A year ago we trained Clay model v1.5 — still one of the most capable geoAI models today: open-source, open-data, open-license. At the time we promised to publish its emissions. I just updated the docs, but sharing this longer post since it proved harder — and had deeper pragmatic implications — than I expected.

This post is about the footprint of emissions, not the “handprint” of impact (who has used it for what). That post is coming.

The Numbers

In June, AWS added monthly “location-based” metrics (Scope 1+2) showing emissions based on the average local carbon footprint. The month we trained most of Clay (in Ohio) totaled 15 tCO₂e (which AWS offset, meaning it was carbon neutral on a “market-based” basis). This covers everything that month — from pre-training tests to post-training large-scale inference runs embedding all NAIP and lots of Sentinel imagery (released on Source Cooperative). Yes, we should have used a separate account or method to isolate the reporting.

Training Clay alongside embedding inference makes reporting training emissions much harder. We learned that inference itself can emit a lot. Specifically, we learned that GPUs are very energy-efficient but hard to feed and scale. CPUs are plentiful and cheap, so using them for inference is tempting — but for the same AI compute, CPU inference can produce up to 10× more emissions (see MLPerf benchmarks).

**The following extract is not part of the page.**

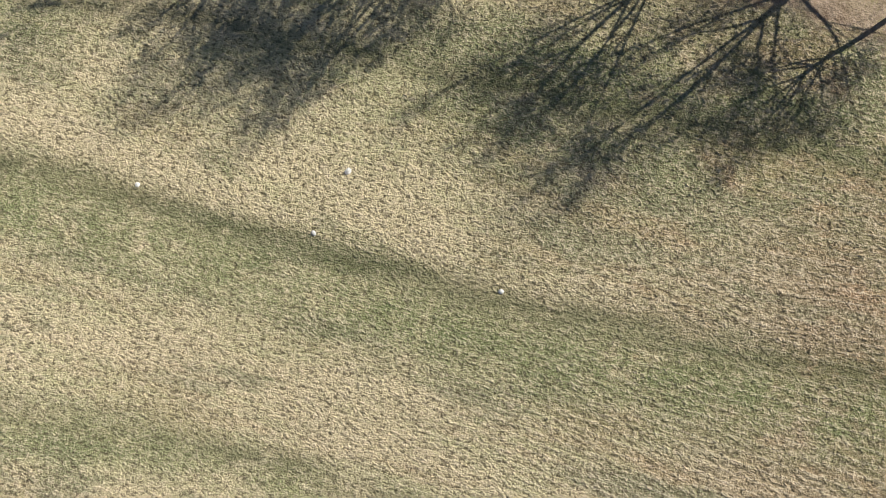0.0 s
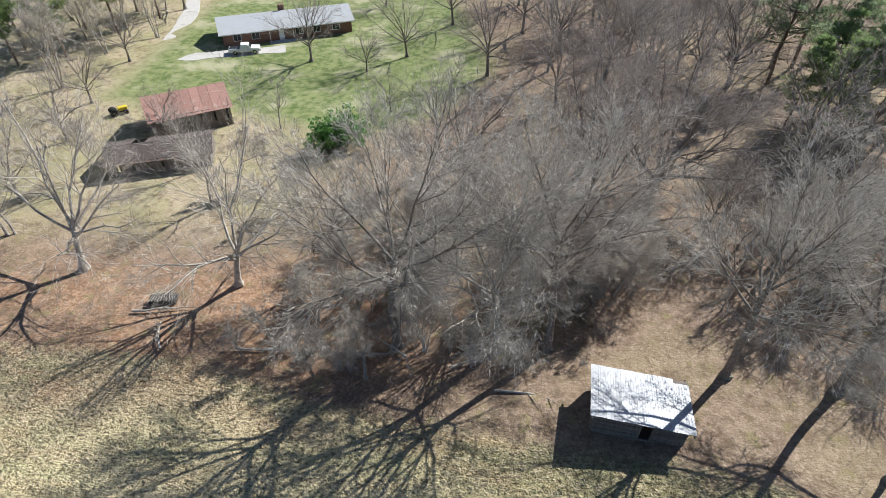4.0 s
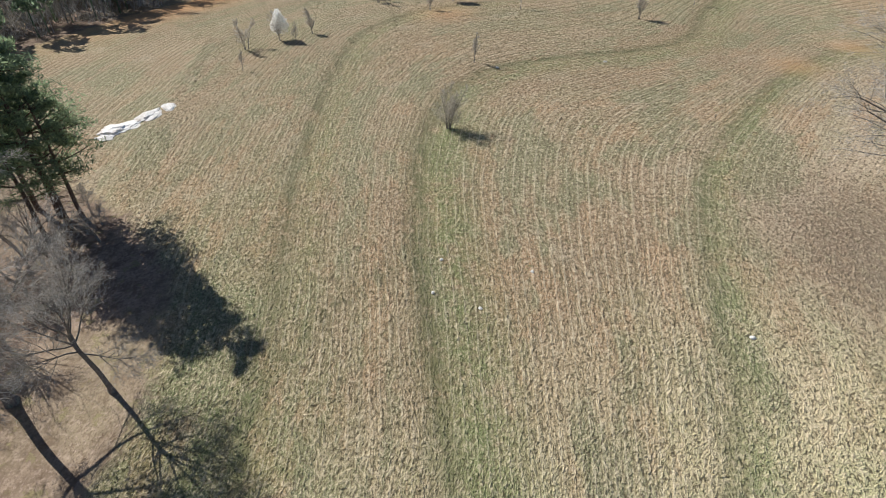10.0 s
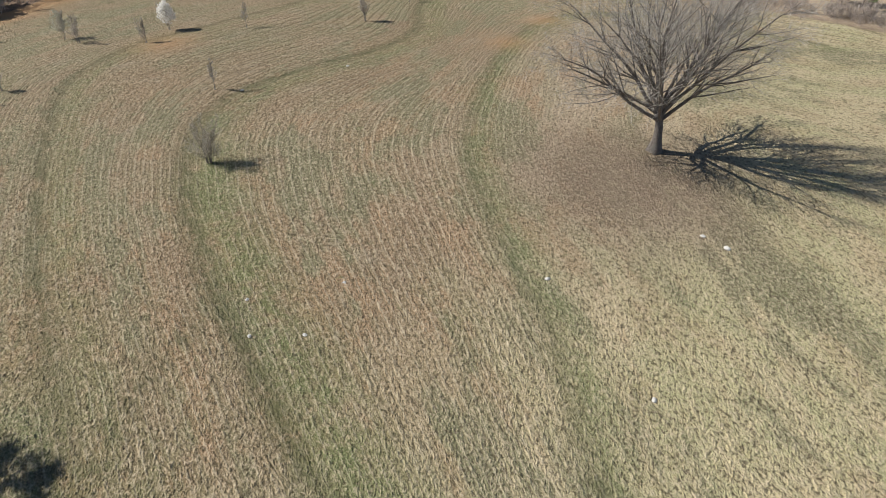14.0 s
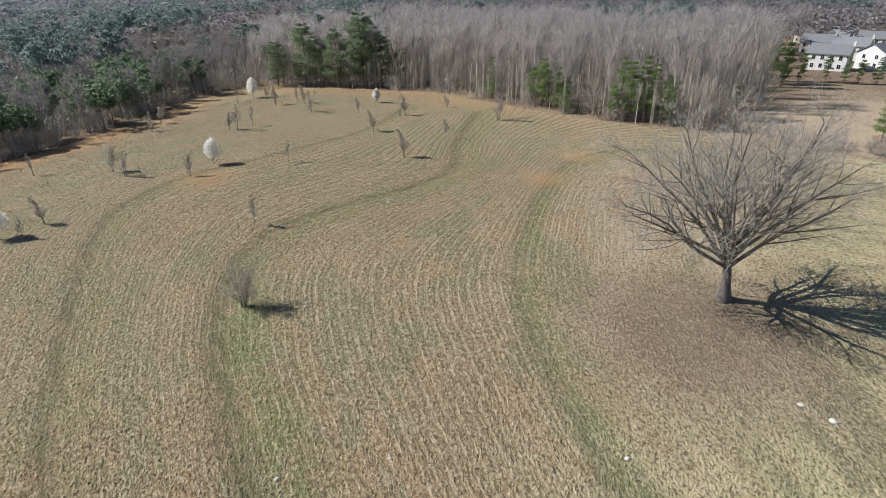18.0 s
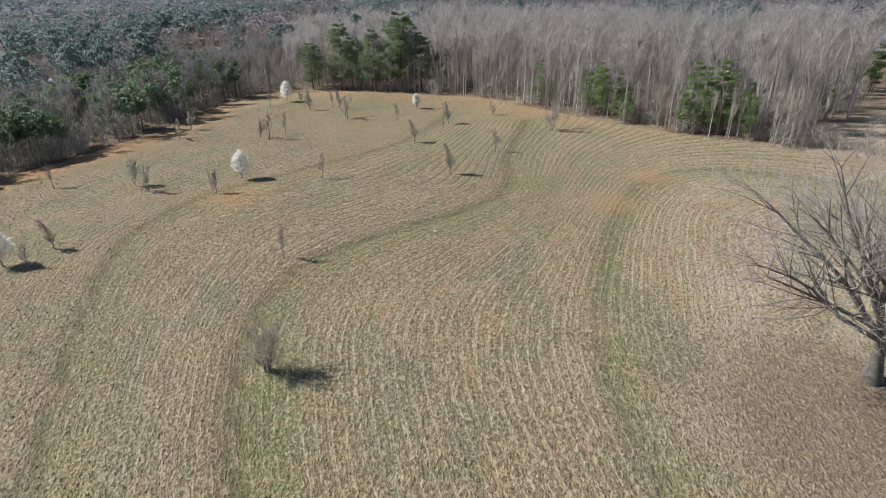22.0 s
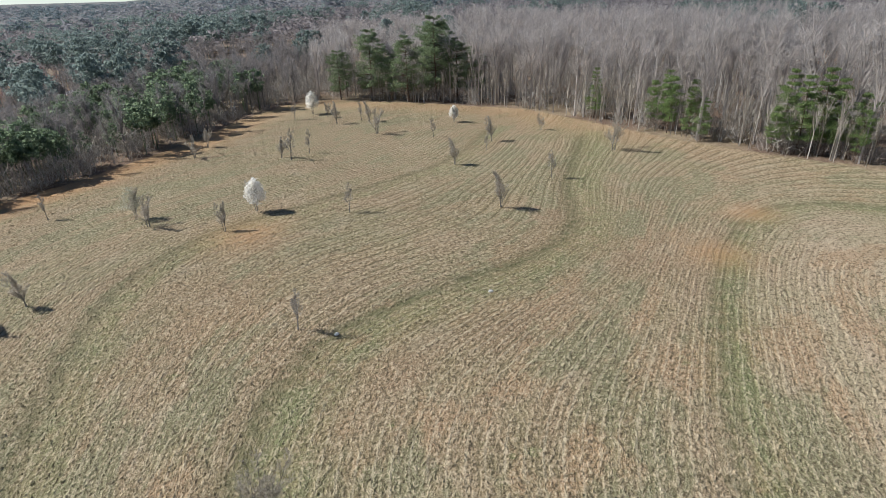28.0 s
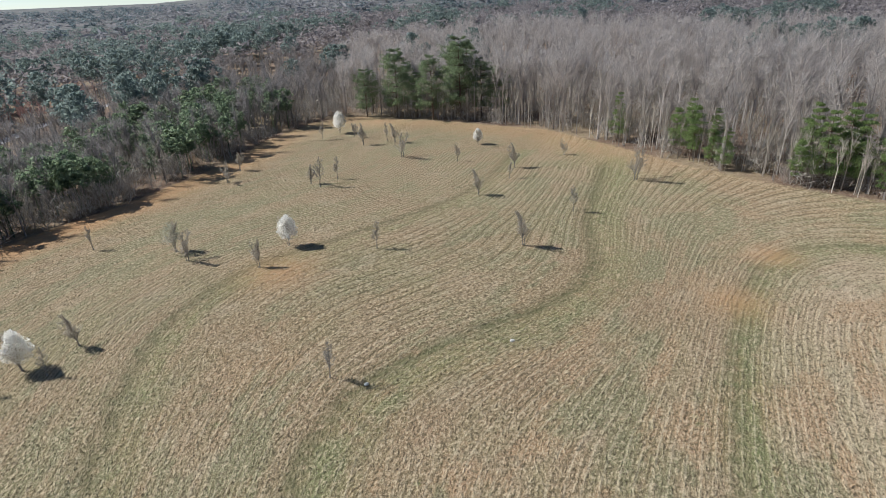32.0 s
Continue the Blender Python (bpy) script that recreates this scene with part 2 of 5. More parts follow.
def field_marks(X, Y):
    """What the ground carries at each place: mowing rows, tracks, greener strips, woods, lawn and so on."""
    ta, tb, tc = (rounded(t) for t in (TRACK_A, TRACK_B, TRACK_C))
    a, b, c = (along(t, X, Y) for t in (ta, tb, tc))
    da, db, dc = abs(a), abs(b), abs(c)
    rows = np.where(b < 0, np.where(a < 0, -18 - da, -18 * db / (da + db + 1e-6)), np.where(c > 0, 27 + dc, 27 * db / (db + dc + 1e-6)))
    track = np.maximum(np.maximum(0.9 * np.exp(-(((a + 0.4) / 0.8) ** 2)), np.exp(-(((b + 0.2) / 0.9) ** 2))), 0.8 * np.exp(-(((c - 0.3) / 0.7) ** 2)))
    track = np.maximum(track, 0.8 * np.exp(-((along(rounded(TRACK_D), X, Y) / 0.45) ** 2)))
    green = np.exp(-(((b - 2.6) / 3.0) ** 2)) * np.where(X > 62, 0.6, 0.95) + np.exp(-(((a - 2.2) / 1.6) ** 2)) * 0.55 + np.exp(-(((c - 1.6) / 1.8) ** 2)) * 0.7
    green = np.maximum(green, 0.75 * np.exp(-((Y - 14) ** 2) / 60) * np.exp(-((X - 14) ** 2) / 900))
    gap_field = edge_gap(FIELD, X, Y)
    open_field = np.clip(0.5 - gap_field / 5, 0, 1)
    meadow = np.clip(0.5 - edge_gap(MEADOW, X, Y) / 6, 0, 1) * (1 - open_field)
    lawn = np.clip(0.5 - edge_gap(LAWN, X, Y) / 5, 0, 1)
    glade = np.clip(0.5 - edge_gap(GLADE, X, Y) / 5, 0, 1)
    orange = np.exp(-(((gap_field + 4) / 8.5) ** 2)) * np.clip((X - 100) / 40, 0, 1) * np.clip(0.75 + Y / 120, 0.35, 1)
    orange = np.maximum(orange, 0.6 * np.exp(-((X - 73) ** 2 + (Y + 64) ** 2) / 14) + 0.6 * np.exp(-((X - 79) ** 2 + (Y + 78) ** 2) / 12))
    orange = np.maximum(orange, 0.6 * np.exp(-((X - 113) ** 2 + (Y + 16) ** 2) / 30))
    bare = np.exp(-(((X - 31) ** 2 + (Y + 47) ** 2) / 150) ** 1.5)
    rusty = np.exp(-(((Y - 38 - 0.05 * X) / 10.5) ** 4)) / (1 + np.exp(np.clip((X + 4) / 4, -60, 60)))
    tan = np.clip((Y - 46) / 10, 0, 1) / (1 + np.exp(np.clip((X + 22) / 4, -60, 60)))
    straw = np.clip(0.5 - (X - 14 + 0.35 * Y) / 24, 0, 1) * np.clip((30 - Y) / 9, 0, 1)
    return {"straw": straw, "rusty": rusty, "tan": tan, "rows": rows, "track": track, "green": green, "field": open_field, "meadow": meadow, "lawn": lawn, "glade": glade, "orange": orange, "bare": bare, "forest": np.clip((np.hypot(X - 60, Y) - 420) / 250, 0, 1)}, a, b, c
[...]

AI for Earth doesn’t really have “chain of thought” inference, but unless careful, you’ll emit more making Earth embeddings than training the model itself. This further strengthens the case for leveraging embeddings, not just open models.

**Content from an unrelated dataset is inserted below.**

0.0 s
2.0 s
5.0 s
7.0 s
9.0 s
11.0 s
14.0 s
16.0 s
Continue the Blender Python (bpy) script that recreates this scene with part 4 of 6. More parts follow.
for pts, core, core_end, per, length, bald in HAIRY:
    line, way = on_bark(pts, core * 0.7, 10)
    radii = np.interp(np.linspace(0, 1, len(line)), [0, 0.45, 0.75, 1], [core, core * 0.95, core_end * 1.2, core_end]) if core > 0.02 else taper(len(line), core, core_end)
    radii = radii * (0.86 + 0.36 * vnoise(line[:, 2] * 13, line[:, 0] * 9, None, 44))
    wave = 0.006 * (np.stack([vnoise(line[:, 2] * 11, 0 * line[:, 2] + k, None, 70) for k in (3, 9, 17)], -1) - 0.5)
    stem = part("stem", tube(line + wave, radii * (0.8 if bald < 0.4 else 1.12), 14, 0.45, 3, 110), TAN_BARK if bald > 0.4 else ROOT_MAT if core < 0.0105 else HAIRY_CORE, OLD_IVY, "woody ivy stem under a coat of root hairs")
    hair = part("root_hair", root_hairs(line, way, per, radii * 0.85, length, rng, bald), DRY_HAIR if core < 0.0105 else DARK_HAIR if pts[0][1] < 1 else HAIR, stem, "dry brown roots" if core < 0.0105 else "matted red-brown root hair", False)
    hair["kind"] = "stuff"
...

Taking this all together, we estimate Clay v1.5’s training emissions were probably 10–12 tCO₂e: less than the flights for our company retreat, less than 1% of GPT-3 training, less than 12 lifetime trees’ sequestration, less than $250 to offset with gold standard credits. It’s remarkably small on the relative scale of AI. All this also suggests that it’s not training efficiency but understanding embeddings in practice that merits the most geoAI attention.

A Challenge to the Field

To our knowledge, no other large geoAI models have yet published their emissions. Could we get estimates for TerraMind, Google AEF, Prithvi, or Tessera? My rough guesses: MOSAIKS «« Tessera < Clay < Prithvi < TerraMind ~ AEF. And all combined likely less than 10% of GPT-3, the model that birthed the ChatGPT revolution.

Would be great if other model providers share their numbers — even roughly — so we can all build smarter and more responsibly, and possibly double down on geoembeddings.

Originally posted on LinkedIn.